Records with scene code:
..............................

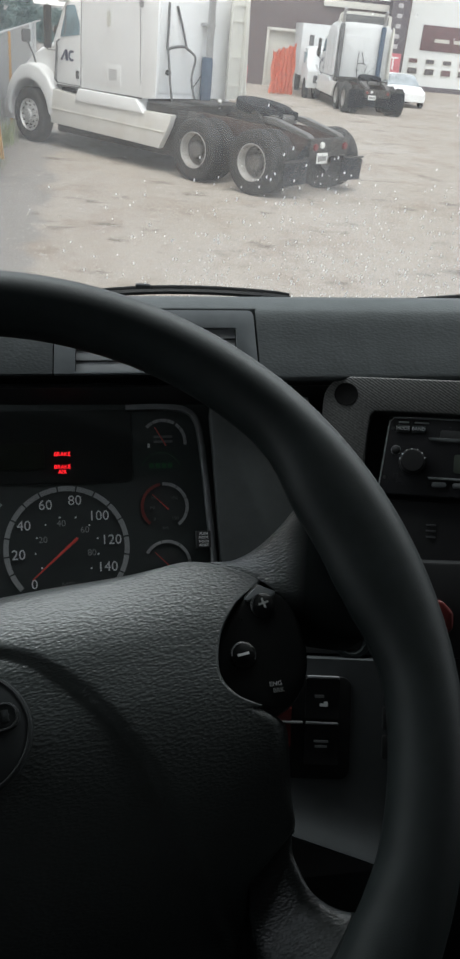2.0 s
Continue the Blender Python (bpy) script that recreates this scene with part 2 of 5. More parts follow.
def woven(m, scale, turn, low):
    """Diagonal ribs of a woven-look moulding, in colour and relief."""
    nt = m.node_tree
    b = nt.nodes["Principled BSDF"]
    mp = nt.nodes.new("ShaderNodeMapping")
    mp.inputs["Rotation"].default_value = (0, 0, radians(turn))
    nt.links.new(nt.nodes["Texture Coordinate"].outputs["Object"], mp.inputs["Vector"])
    wv = nt.nodes.new("ShaderNodeTexWave")
    wv.bands_direction = "Y"
    wv.inputs["Scale"].default_value, wv.inputs["Distortion"].default_value, wv.inputs["Detail"].default_value = scale, 1.2, 1.0
    nt.links.new(mp.outputs["Vector"], wv.inputs["Vector"])
    mr = nt.nodes.new("ShaderNodeMapRange")
    mr.inputs["To Min"].default_value = low
    nt.links.new(wv.outputs["Fac"], mr.inputs["Value"])
    ml = nt.nodes.new("ShaderNodeVectorMath")
    ml.operation = "SCALE"
    nt.links.new(b.inputs["Base Color"].links[0].from_socket, ml.inputs[0])
    nt.links.new(mr.outputs["Result"], ml.inputs["Scale"])
    nt.links.new(ml.outputs["Vector"], b.inputs["Base Color"])
    bp = nt.nodes.new("ShaderNodeBump")
    bp.inputs["Distance"].default_value = 0.00018
    nt.links.new(wv.outputs["Fac"], bp.inputs["Height"])
    nt.links.new(bp.outputs["Normal"], b.inputs["Normal"])


woven(M["weave"], 150.0, 32, 0.72)

# ---- mesh helpers ----
def mesh_of(bm, name, smooth=40):
    me = bpy.data.meshes.new(name)
    bmesh.ops.recalc_face_normals(bm, faces=bm.faces[:])
    bm.to_mesh(me)
    bm.free()
    if smooth:
        for p in me.polygons:
            p.use_smooth = True
        me.set_sharp_from_angle(angle=radians(smooth))
    return me


def part(name, bm, material, parent, label="", smooth=40):
    """Links a bmesh as one mesh object under a thing or a part."""
    me = mesh_of(bm, name, smooth) if isinstance(bm, bmesh.types.BMesh) else bm
    if not me.materials:
        me.materials.append(material)
    ob = new(name, me)
    ob.parent = parent
    if label:
        tagged(ob, label)
    return ob


def thing(name, m, label, category, group="", kind=""):
    """An Empty at the pose m, to hold the parts of a thing."""
    ob = new(name)
    ob.empty_display_size = 0.1
    ob.matrix_basis = m
    return tagged(ob, label, category, group, kind)


def solo(name, bm, material, label, category, kind="", m=None, smooth=40, group=""):
    """A thing of one mesh."""
    ob = new(name, mesh_of(bm, name, smooth))
    ob.data.materials.append(material)
    if m is not None:
        ob.matrix_basis = m
    return tagged(ob, label, category, group, kind)


def bevel(bm, width, segments=2, angle=30):
    if width > 0:
        edges = [e for e in bm.edges if len(e.link_faces) == 2 and e.calc_face_angle(0) > radians(angle)]
        bmesh.ops.bevel(bm, geom=edges, offset=width, segments=segments, affect="EDGES", profile=0.6, clamp_overlap=True)
    return bm


def box(x0, x1, y0, y1, z0, z1, b=0.0, seg=2, bm=None):
    own = bmesh.new()
    bmesh.ops.create_cube(own, size=1.0)
    bmesh.ops.scale(own, vec=(x1 - x0, y1 - y0, z1 - z0), verts=own.verts)
    bmesh.ops.translate(own, vec=((x0 + x1) / 2, (y0 + y1) / 2, (z0 + z1) / 2), verts=own.verts)
    bevel(own, b, seg)
    return own if bm is None else join(bm, own)


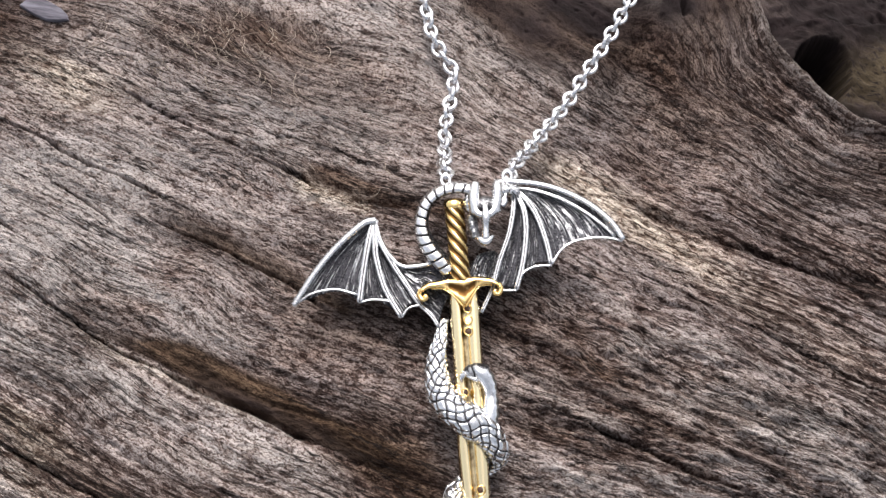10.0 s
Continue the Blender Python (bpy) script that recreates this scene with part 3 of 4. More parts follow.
def build_fibres():
    """Loose wood fibres that curl up from the frayed places of the log."""
    pick = np.random.default_rng(23)
    verts, faces = [], []
    for n in range(130):
        if n < 122:
            x0, y0 = -5.0 + pick.normal() * 1.1, 11.1 + pick.normal() * 0.45
        else:
            x0, y0 = -2.2 + pick.normal() * 0.7, 9.2 + pick.normal() * 0.35
        way, bend, long = -0.35 + pick.normal() * (0.9 if n < 122 else 0.5), pick.normal() * 2.0, pick.uniform(0.2, 0.6)
        m = 9
        t = np.linspace(0, 1, m)
        ang = way + bend * t
        xs = x0 + np.cumsum(np.cos(ang)) * long / m
        ys = y0 + np.cumsum(np.sin(ang)) * long / m
        zs = wood_height(xs, ys)[0]
        zs = np.maximum(zs, zs[0] + (zs[-1] - zs[0]) * t) + 0.01 + 0.05 * pick.random() * np.sin(math.pi * t)
        base = len(verts)
        for k in range(m):
            r = 0.0055 * (1.1 - 0.7 * t[k])
            sx, sy = -math.sin(ang[k]), math.cos(ang[k])
            verts += [((xs[k] + r * sx) * CM, (ys[k] + r * sy) * CM, zs[k] * CM), ((xs[k] - r * sx) * CM, (ys[k] - r * sy) * CM, zs[k] * CM), (xs[k] * CM, ys[k] * CM, (zs[k] + 1.5 * r) * CM)]
        for k in range(m - 1):
            a, b = base + 3 * k, base + 3 * k + 3
            faces += [(a, b, b + 1, a + 1), (a + 1, b + 1, b + 2, a + 2), (a + 2, b + 2, b, a)]
        faces += [(base, base + 1, base + 2), (base + 3 * m - 1, base + 3 * m - 2, base + 3 * m - 3)]
    me = bpy.data.meshes.new("loose_fibre")
    me.from_pydata(verts, [], faces)
    me.materials.append(FIBRE)
    ob = tagged(new("loose_fibre", me), "pale frayed fibres of the wood", kind="stuff")
    ob.parent = log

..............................

CHALLENGE →
Copy each line of the preceding data that contains the string "parts".

SOLUTION →
Continue the Blender Python (bpy) script that recreates this scene with part 2 of 5. More parts follow.
    """An Empty at the pose m, to hold the parts of a thing."""
Continue the Blender Python (bpy) script that recreates this scene with part 3 of 4. More parts follow.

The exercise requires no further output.